Se l'orto botanico funge da officina e deposito di questa preziosa iniziativa, il motore di tutto ha un nome e un cognome: Antonio Brunori, agronomo forestale, perugino acquisito (il papà Bruno è stato uno dei giornalisti più noti della città), ma sostanzialmente uomo di mondo, grazie al suo incarico di segretario generale di PEFC Italia, l'associazione internazionale che promuove la gestione sostenibile delle foreste.
"In effetti resto qui al massimo due giorni a settimana. A maggio sono stato proprio in Giappone per uno studio sulle coperture in legno dei padiglioni dell'Expo di Osaka e ne ho approfittato per andare a Hiroshima e, naturalmente, riportare un po' di semi per il nostro orto botanico. Com'è cominciata questa avventura? Leggendo un libro di Stefano Mancuso, nel quale si citavano, appunto, queste piante reduci dalla bomba atomica che stavano rifiorendo. Mi sono incuriosito, ho approfittato della rete dei miei contatti - noi siamo considerati l'Onu del mondo forestale e io mi occupo delle relazioni internazionali di PEFC - e tramite Tiziana Volta, che a Brescia ha fondato l'associazione 'Mondo senza guerra e senza violenza - Biodiversità Nonviolenta' siamo partiti. Il primo passo è stato creare un legame stretto con Green Legacy Hiroshima, l'associazione che si occupa di organizzare accordi e spedizioni. La cosa emozionante, se vogliamo, è che di questa associazione fa parte la bambina che per prima ha visto un filo verde spuntare in mezzo al nero cupo del cratere. Era il segno della rinascita del salice piangente che viveva a 370 metri dall'epicentro ed ora è di nuovo bello e rigoglioso."

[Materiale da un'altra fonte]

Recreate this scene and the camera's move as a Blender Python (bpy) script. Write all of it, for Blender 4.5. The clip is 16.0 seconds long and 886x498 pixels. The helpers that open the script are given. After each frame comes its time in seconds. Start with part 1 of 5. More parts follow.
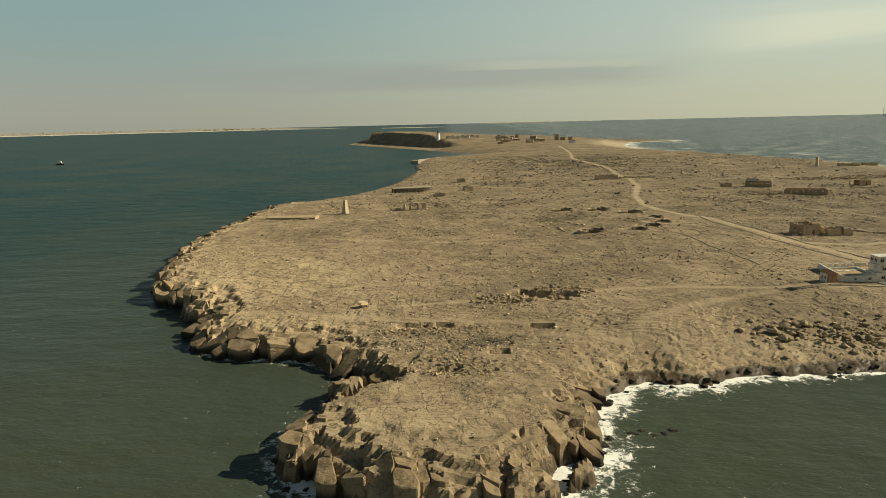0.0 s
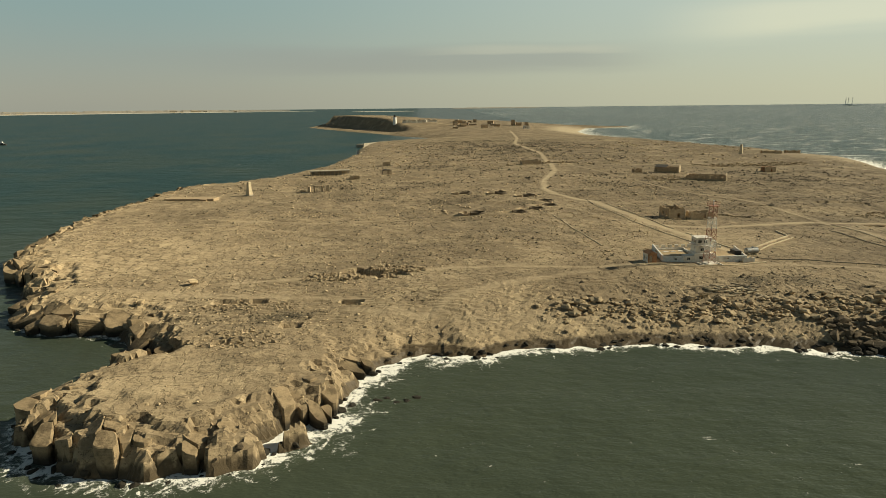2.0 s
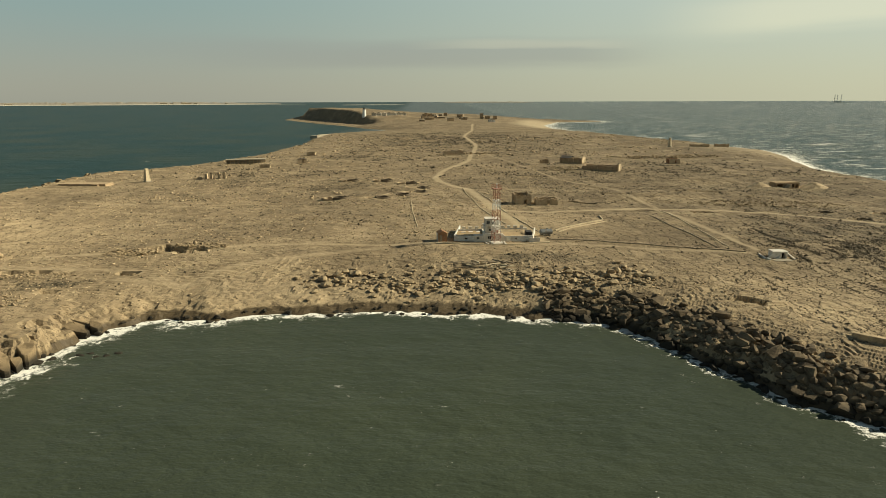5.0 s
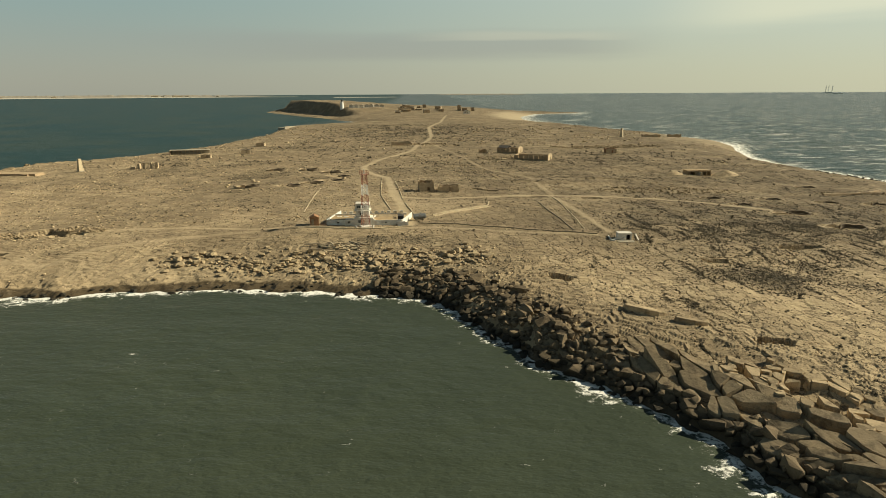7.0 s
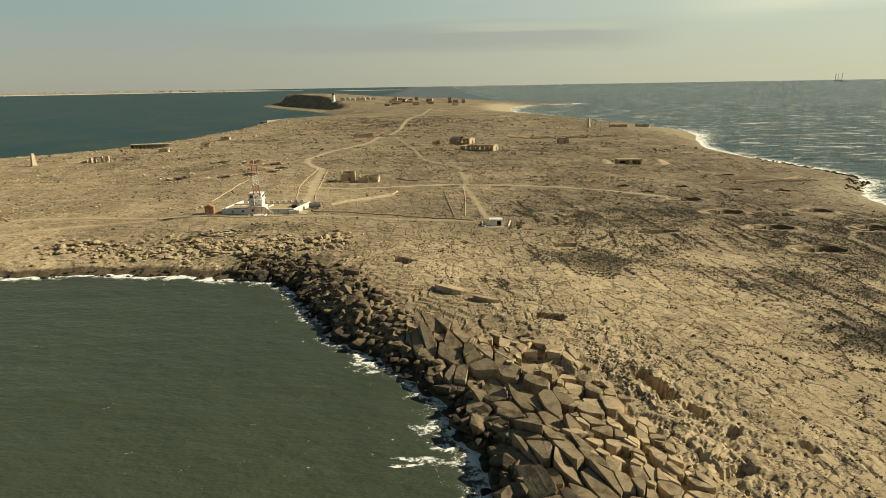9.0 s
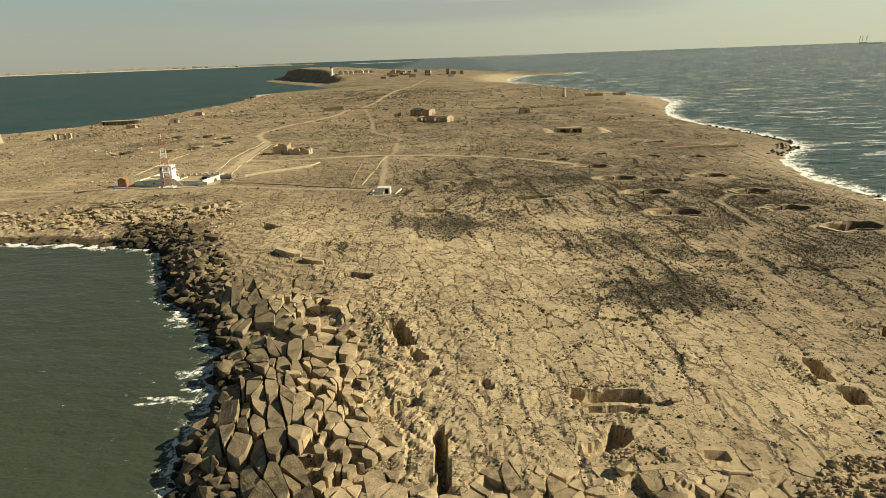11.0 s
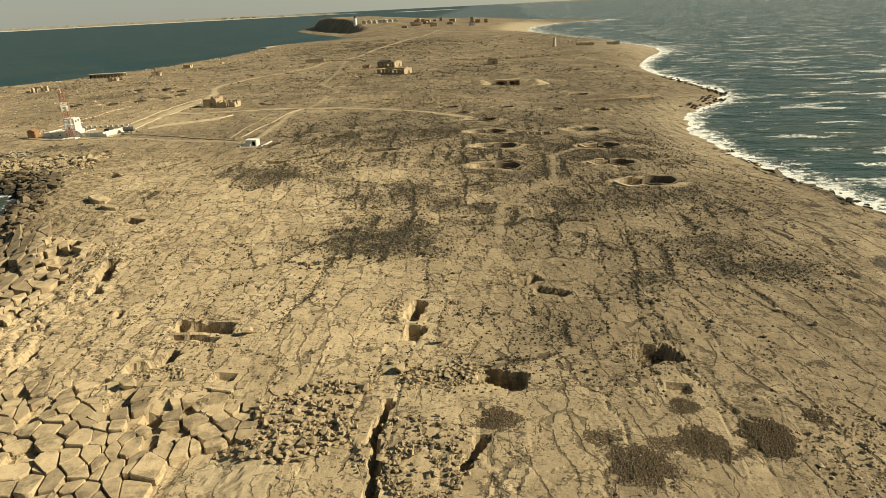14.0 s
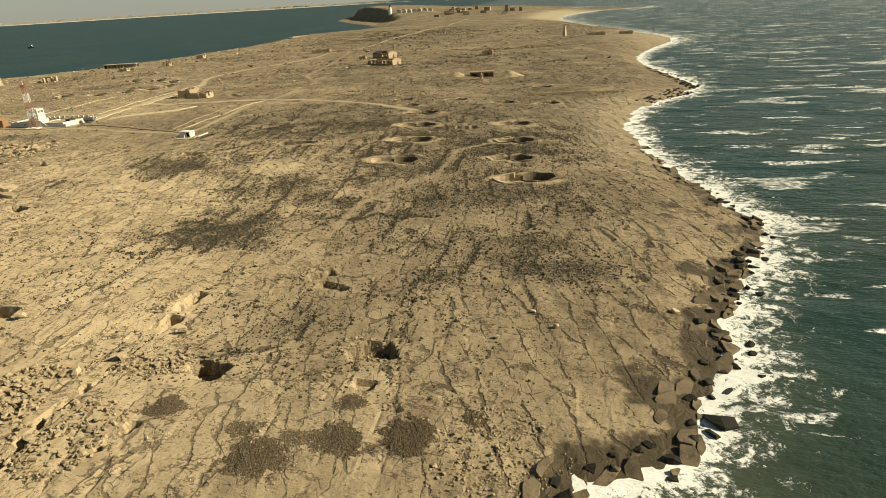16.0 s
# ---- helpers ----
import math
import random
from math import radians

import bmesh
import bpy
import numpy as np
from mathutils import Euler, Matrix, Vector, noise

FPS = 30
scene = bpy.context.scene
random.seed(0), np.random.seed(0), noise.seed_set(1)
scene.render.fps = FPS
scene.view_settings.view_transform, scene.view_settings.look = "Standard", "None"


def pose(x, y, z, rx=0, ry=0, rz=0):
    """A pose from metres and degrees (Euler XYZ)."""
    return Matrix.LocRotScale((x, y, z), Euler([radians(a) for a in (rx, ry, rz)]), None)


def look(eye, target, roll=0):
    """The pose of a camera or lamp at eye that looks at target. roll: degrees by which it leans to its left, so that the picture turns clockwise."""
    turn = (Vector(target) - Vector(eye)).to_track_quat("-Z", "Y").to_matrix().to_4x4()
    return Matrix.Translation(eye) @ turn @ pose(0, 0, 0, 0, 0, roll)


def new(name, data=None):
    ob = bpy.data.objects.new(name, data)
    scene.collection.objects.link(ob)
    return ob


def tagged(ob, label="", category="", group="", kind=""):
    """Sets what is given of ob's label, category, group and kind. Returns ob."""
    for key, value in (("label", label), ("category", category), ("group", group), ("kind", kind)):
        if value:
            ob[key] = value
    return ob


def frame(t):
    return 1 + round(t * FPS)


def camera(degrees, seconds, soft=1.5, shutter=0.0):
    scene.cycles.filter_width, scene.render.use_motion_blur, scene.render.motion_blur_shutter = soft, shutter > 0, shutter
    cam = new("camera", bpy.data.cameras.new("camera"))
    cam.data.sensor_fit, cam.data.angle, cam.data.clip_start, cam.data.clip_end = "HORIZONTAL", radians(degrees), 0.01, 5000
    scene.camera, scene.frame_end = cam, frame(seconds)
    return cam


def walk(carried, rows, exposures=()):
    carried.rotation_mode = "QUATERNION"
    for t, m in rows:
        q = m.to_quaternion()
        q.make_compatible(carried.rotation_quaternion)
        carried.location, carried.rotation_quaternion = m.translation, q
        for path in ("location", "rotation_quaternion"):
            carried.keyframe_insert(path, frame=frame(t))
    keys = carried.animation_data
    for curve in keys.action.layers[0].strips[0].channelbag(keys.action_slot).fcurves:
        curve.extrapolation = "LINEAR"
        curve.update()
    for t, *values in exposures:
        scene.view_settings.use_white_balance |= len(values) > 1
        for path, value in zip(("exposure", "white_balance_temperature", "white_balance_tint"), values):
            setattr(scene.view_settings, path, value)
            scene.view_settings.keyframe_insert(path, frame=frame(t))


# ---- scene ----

"Poi c'è stata la convenzione con l'Università di Perugia e il 20 giugno 2020 abbiamo piantato a San Matteo degli Armeni una piccola Ginkgo biloba, cioè l'organo vivente considerato più antico al mondo, coi suoi 360 milioni di anni. Ed è stata una scelta doppiamente simbolica: quella piantina deriva da un seme di un'altra pianta miracolata, situata a 1.100 metri dall'esplosione, ed è stata messa a dimora accanto alla biblioteca che ricorda Capitini e che è portabandiera di temi come nonviolenza, educazione alla pace, diritti umani, dialogo interculturale e interreligioso".
Che cosa c'è nel futuro di questa iniziativa? "Anzitutto continuare ad incrementare le specie da coltivare e le spedizioni, che, peraltro, non sono fatte casualmente, ma necessitano di controlli rigorosi sul posto dove saranno messe a dimora. Da poco è partita una pianta per Leopoli, in Ucraina, mentre stiamo inviandone un'altra in Vaticano, dietro loro espressa richiesta. Le piante, queste in particolare, sono icone, hanno bisogno di rispetto per il valore etico e morale che portano con sé. Perché vincono sempre, anche contro la bomba atomica. Perché il mondo vegetale ha 15 sensi e copre l'82% del Pianeta, mentre quello animale, per dire, ha solo due sensi e arriva allo 0,4%. L'uomo? 0,01. Teniamolo sempre presente".